Aspherical deformations of the Choptuik spacetime

TL;DR

This paper investigates how deviations from spherical symmetry affect critical phenomena in gravitational collapse, revealing stability for small deviations and instability leading to bifurcations for larger ones, through numerical simulations.

Contribution

It provides the first detailed numerical analysis of non-spherical perturbations in critical gravitational collapse, showing nonlinear effects alter critical parameters and induce bifurcations.

Findings

Small deviations behave like damped oscillations consistent with linear theory.

Increasing deviations decrease critical exponent and echoing period.
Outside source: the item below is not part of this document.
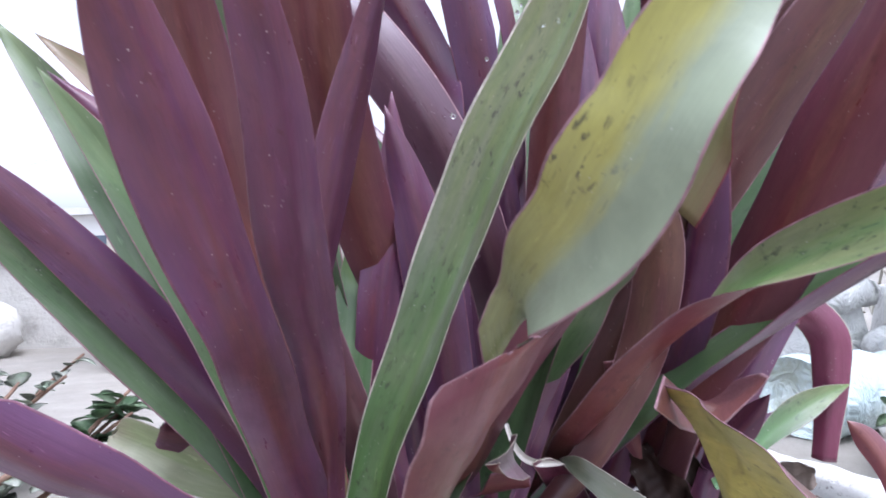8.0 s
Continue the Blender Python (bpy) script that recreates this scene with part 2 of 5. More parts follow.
EDGE_PINK = leaf_edge("leaf_edge_pink", (0.30, 0.17, 0.19))
EDGE_PALE = leaf_edge("leaf_edge_pale", (0.48, 0.43, 0.36))
EDGE_PURPLE = leaf_edge("leaf_edge_purple", (0.20, 0.085, 0.125))
EDGE_RED = leaf_edge("leaf_edge_red", (0.24, 0.06, 0.075))
# kind: upper face, lower face, edge, label
KINDS = {
    "purple": (GREEN, PURPLE, EDGE_PURPLE, "upright leaf with a dark purple underside"),
    "maroon": (GREEN, MAROON, EDGE_PURPLE, "upright leaf with a dark maroon underside"),
    "red": (GREEN, RED, EDGE_PINK, "leaf with a red-brown speckled underside"),
    "lilac": (GREEN, LILAC, EDGE_PINK, "glossy leaf with a lilac sheen underneath"),
    "magenta": (GREEN, MAGENTA, EDGE_PALE, "torn leaf with a magenta underside"),
    "pale": (GREEN, FADED, EDGE_PINK, "leaf with a faded pinkish purple underside"),
    "green": (GREEN, PURPLE, EDGE_PINK, "leaf showing its green upper side"),
    "greytop": (GREYGREEN, PURPLE, EDGE_PALE, "grey-green leaf with dark scratches"),
    "greytop2": (DARKGREEN, PURPLE, EDGE_PINK, "dull dark green pointed leaf"),
    "olive": (OLIVE, PURPLE, EDGE_RED, "olive green leaf with a red margin"),
    "yellow": (YELLOW, BROWN, EDGE_PINK, "yellowing leaf bent over"),
    "bent": (BENT, BROWN, EDGE_PINK, "yellow-olive leaf bent over with dark bands"),
    "palegreen": (PALE, RED, EDGE_PALE, "pale green cut leaf stub"),
    "frontgreen": (FRONT, BLUSH, EDGE_PURPLE, "broad mottled green leaf hanging over the rim"),
    "fold": (STRIPED, MAGENTA, EDGE_PINK, "curled grey-green leaf with a magenta underside"),
    "foldb": (STRIPED, MAGENTA, EDGE_PALE, "striped leaf with a torn brown end"),
    "oliveup": (GREYGREEN, RED, EDGE_PINK, "grey-green arching leaf with a red-brown underside"),
    "brownleaf": (GREEN, BROWN, EDGE_PINK, "brownish purple leaf with a burnt tip"),
    "brown": (GREEN, BROWN, EDGE_PINK, "leaf with a brown underside"),
    "browned": (BROWN, BROWN, EDGE_PINK, "brown leaf base rising to a sharp bend"),
    "orange": (ORANGE, ORANGE, EDGE_PALE, "dying rust-orange leaf with a pale curled edge"),
    "blush": (ORANGE, BLUSHRED, EDGE_PALE, "dull red underside of a dying leaf folded over"),
    "flap": (FLAP, MAROON, EDGE_PALE, "grey-lilac torn flap of a curled leaf"),
    "lip": (PAPER, PAPER, PAPER, "thin dried white curled leaf margin"),
    "torn": (FADED, FADED, EDGE_PALE, "torn curled tip of a faded lilac leaf"),
    "wetbrown": (WETBROWN, WETBROWN, WETBROWN, "dead dark brown wet leaf"),
    "dry": (DRY, DRY, EDGE_PALE, "dry grey papery leaf"),
}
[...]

Large deviations lead to unstable growth and bifurcation with multiple collapse centers.

Abstract

We perform dynamical and nonlinear numerical simulations to study critical phenomena in the gravitational collapse of massless scalar fields in the absence of spherical symmetry. We evolve axisymmetric sets of initial data and examine the effects of deviation from spherical symmetry. For small deviations we find values for the critical exponent and echoing period of the discretely self-similar critical solution that agree well with established values; moreover we find that such small deformations behave like damped oscillations whose damping coefficient and oscillation frequencies are consistent with those predicted in the linear perturbation calculations of Martin-Garcia and Gundlach. However, we also find that the critical exponent and echoing period appear to decrease with increasing departure from sphericity, and that, for sufficiently large departures from spherical symmetry, the deviations become unstable and grow, confirming earlier results by Choptuik et.al.. We find some evidence that these growing modes lead to a bifurcation, similar to those reported by Choptuik et.al., with two centers of collapse forming on the symmetry axis above and below the origin. These findings suggest that nonlinear perturbations of the critical solution lead to changes in the effective values of the critical exponent, echoing period and damping coefficient, and may even change the sign of the latter, so that perturbations that are stable in the linear regime can become unstable in the nonlinear regime.